◆ What the task requires
Write out the whole listing word for word.

◆ Information provided
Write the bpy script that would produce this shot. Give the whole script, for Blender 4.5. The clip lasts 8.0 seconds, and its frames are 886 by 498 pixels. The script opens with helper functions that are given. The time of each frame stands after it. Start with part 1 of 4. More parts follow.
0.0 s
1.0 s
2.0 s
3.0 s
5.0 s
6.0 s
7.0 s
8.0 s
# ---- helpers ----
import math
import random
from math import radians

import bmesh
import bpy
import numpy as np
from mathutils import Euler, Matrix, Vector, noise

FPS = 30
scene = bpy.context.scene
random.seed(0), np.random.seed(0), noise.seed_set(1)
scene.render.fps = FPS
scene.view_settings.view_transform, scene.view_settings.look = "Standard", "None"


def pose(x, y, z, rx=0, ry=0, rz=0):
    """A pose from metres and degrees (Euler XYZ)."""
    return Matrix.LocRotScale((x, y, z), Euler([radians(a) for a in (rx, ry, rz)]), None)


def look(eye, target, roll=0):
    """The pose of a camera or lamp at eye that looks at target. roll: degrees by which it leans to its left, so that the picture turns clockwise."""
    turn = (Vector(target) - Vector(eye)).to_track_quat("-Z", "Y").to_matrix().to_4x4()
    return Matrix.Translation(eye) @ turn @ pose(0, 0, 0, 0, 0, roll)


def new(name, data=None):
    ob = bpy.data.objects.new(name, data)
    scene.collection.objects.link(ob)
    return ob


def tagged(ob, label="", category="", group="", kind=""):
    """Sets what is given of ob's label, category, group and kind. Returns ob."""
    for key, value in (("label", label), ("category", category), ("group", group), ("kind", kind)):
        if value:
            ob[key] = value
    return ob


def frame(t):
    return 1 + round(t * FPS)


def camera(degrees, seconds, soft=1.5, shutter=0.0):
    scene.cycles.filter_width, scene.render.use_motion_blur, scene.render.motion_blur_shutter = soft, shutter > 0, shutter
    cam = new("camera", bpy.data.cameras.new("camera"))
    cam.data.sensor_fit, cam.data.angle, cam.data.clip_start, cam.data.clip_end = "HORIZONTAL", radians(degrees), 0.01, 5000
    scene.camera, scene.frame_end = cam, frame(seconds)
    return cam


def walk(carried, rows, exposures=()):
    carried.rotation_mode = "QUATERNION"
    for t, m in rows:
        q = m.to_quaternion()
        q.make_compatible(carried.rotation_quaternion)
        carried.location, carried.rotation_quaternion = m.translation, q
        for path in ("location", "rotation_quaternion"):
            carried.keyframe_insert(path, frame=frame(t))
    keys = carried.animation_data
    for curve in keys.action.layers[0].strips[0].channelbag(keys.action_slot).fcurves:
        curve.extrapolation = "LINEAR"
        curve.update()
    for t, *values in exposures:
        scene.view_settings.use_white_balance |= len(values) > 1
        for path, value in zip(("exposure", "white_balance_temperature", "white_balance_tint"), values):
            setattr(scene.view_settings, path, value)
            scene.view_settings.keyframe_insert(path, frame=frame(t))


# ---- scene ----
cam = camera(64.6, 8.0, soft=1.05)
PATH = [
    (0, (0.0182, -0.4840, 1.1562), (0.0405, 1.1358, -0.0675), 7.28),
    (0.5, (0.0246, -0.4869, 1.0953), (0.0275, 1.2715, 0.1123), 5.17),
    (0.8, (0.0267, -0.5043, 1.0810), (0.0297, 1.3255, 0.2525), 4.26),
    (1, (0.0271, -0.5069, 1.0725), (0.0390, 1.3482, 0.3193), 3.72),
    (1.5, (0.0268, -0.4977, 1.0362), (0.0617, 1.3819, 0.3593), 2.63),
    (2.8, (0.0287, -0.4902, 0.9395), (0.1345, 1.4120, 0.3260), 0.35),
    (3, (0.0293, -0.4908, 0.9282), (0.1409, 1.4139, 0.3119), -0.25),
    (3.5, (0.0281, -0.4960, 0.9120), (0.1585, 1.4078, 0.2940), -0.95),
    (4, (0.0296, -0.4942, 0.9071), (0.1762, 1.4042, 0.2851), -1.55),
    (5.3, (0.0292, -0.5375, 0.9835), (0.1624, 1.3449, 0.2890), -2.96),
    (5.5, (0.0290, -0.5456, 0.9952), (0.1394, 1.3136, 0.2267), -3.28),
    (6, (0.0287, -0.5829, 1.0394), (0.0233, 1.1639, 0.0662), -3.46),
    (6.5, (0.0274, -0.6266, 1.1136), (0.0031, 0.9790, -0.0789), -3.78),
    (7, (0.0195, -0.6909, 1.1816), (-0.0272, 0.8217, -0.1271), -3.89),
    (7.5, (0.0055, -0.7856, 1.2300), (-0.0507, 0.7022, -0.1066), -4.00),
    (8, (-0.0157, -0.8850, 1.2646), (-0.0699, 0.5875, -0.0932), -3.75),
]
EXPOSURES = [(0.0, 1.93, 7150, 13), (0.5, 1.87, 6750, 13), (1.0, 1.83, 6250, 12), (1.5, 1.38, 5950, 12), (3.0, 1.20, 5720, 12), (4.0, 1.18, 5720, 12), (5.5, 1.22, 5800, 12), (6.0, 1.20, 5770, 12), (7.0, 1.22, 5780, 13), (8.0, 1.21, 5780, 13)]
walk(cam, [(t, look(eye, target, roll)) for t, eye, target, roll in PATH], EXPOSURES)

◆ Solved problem
Write the bpy script that would produce this shot. Give the whole script, for Blender 4.5. The clip lasts 8.0 seconds, and its frames are 886 by 498 pixels. The script opens with helper functions that are given. The time of each frame stands after it. Start with part 1 of 4. More parts follow.
0.0 s
1.0 s
2.0 s
3.0 s
5.0 s
6.0 s
7.0 s
8.0 s
# ---- helpers ----
import math
import random
from math import radians

import bmesh
import bpy
import numpy as np
from mathutils import Euler, Matrix, Vector, noise

FPS = 30
scene = bpy.context.scene
random.seed(0), np.random.seed(0), noise.seed_set(1)
scene.render.fps = FPS
scene.view_settings.view_transform, scene.view_settings.look = "Standard", "None"


def pose(x, y, z, rx=0, ry=0, rz=0):
    """A pose from metres and degrees (Euler XYZ)."""
    return Matrix.LocRotScale((x, y, z), Euler([radians(a) for a in (rx, ry, rz)]), None)


def look(eye, target, roll=0):
    """The pose of a camera or lamp at eye that looks at target. roll: degrees by which it leans to its left, so that the picture turns clockwise."""
    turn = (Vector(target) - Vector(eye)).to_track_quat("-Z", "Y").to_matrix().to_4x4()
    return Matrix.Translation(eye) @ turn @ pose(0, 0, 0, 0, 0, roll)


def new(name, data=None):
    ob = bpy.data.objects.new(name, data)
    scene.collection.objects.link(ob)
    return ob


def tagged(ob, label="", category="", group="", kind=""):
    """Sets what is given of ob's label, category, group and kind. Returns ob."""
    for key, value in (("label", label), ("category", category), ("group", group), ("kind", kind)):
        if value:
            ob[key] = value
    return ob


def frame(t):
    return 1 + round(t * FPS)


def camera(degrees, seconds, soft=1.5, shutter=0.0):
    scene.cycles.filter_width, scene.render.use_motion_blur, scene.render.motion_blur_shutter = soft, shutter > 0, shutter
    cam = new("camera", bpy.data.cameras.new("camera"))
    cam.data.sensor_fit, cam.data.angle, cam.data.clip_start, cam.data.clip_end = "HORIZONTAL", radians(degrees), 0.01, 5000
    scene.camera, scene.frame_end = cam, frame(seconds)
    return cam


def walk(carried, rows, exposures=()):
    carried.rotation_mode = "QUATERNION"
    for t, m in rows:
        q = m.to_quaternion()
        q.make_compatible(carried.rotation_quaternion)
        carried.location, carried.rotation_quaternion = m.translation, q
        for path in ("location", "rotation_quaternion"):
            carried.keyframe_insert(path, frame=frame(t))
    keys = carried.animation_data
    for curve in keys.action.layers[0].strips[0].channelbag(keys.action_slot).fcurves:
        curve.extrapolation = "LINEAR"
        curve.update()
    for t, *values in exposures:
        scene.view_settings.use_white_balance |= len(values) > 1
        for path, value in zip(("exposure", "white_balance_temperature", "white_balance_tint"), values):
            setattr(scene.view_settings, path, value)
            scene.view_settings.keyframe_insert(path, frame=frame(t))


# ---- scene ----
cam = camera(64.6, 8.0, soft=1.05)
PATH = [
    (0, (0.0182, -0.4840, 1.1562), (0.0405, 1.1358, -0.0675), 7.28),
    (0.5, (0.0246, -0.4869, 1.0953), (0.0275, 1.2715, 0.1123), 5.17),
    (0.8, (0.0267, -0.5043, 1.0810), (0.0297, 1.3255, 0.2525), 4.26),
    (1, (0.0271, -0.5069, 1.0725), (0.0390, 1.3482, 0.3193), 3.72),
    (1.5, (0.0268, -0.4977, 1.0362), (0.0617, 1.3819, 0.3593), 2.63),
    (2.8, (0.0287, -0.4902, 0.9395), (0.1345, 1.4120, 0.3260), 0.35),
    (3, (0.0293, -0.4908, 0.9282), (0.1409, 1.4139, 0.3119), -0.25),
    (3.5, (0.0281, -0.4960, 0.9120), (0.1585, 1.4078, 0.2940), -0.95),
    (4, (0.0296, -0.4942, 0.9071), (0.1762, 1.4042, 0.2851), -1.55),
    (5.3, (0.0292, -0.5375, 0.9835), (0.1624, 1.3449, 0.2890), -2.96),
    (5.5, (0.0290, -0.5456, 0.9952), (0.1394, 1.3136, 0.2267), -3.28),
    (6, (0.0287, -0.5829, 1.0394), (0.0233, 1.1639, 0.0662), -3.46),
    (6.5, (0.0274, -0.6266, 1.1136), (0.0031, 0.9790, -0.0789), -3.78),
    (7, (0.0195, -0.6909, 1.1816), (-0.0272, 0.8217, -0.1271), -3.89),
    (7.5, (0.0055, -0.7856, 1.2300), (-0.0507, 0.7022, -0.1066), -4.00),
    (8, (-0.0157, -0.8850, 1.2646), (-0.0699, 0.5875, -0.0932), -3.75),
]
EXPOSURES = [(0.0, 1.93, 7150, 13), (0.5, 1.87, 6750, 13), (1.0, 1.83, 6250, 12), (1.5, 1.38, 5950, 12), (3.0, 1.20, 5720, 12), (4.0, 1.18, 5720, 12), (5.5, 1.22, 5800, 12), (6.0, 1.20, 5770, 12), (7.0, 1.22, 5780, 13), (8.0, 1.21, 5780, 13)]
walk(cam, [(t, look(eye, target, roll)) for t, eye, target, roll in PATH], EXPOSURES)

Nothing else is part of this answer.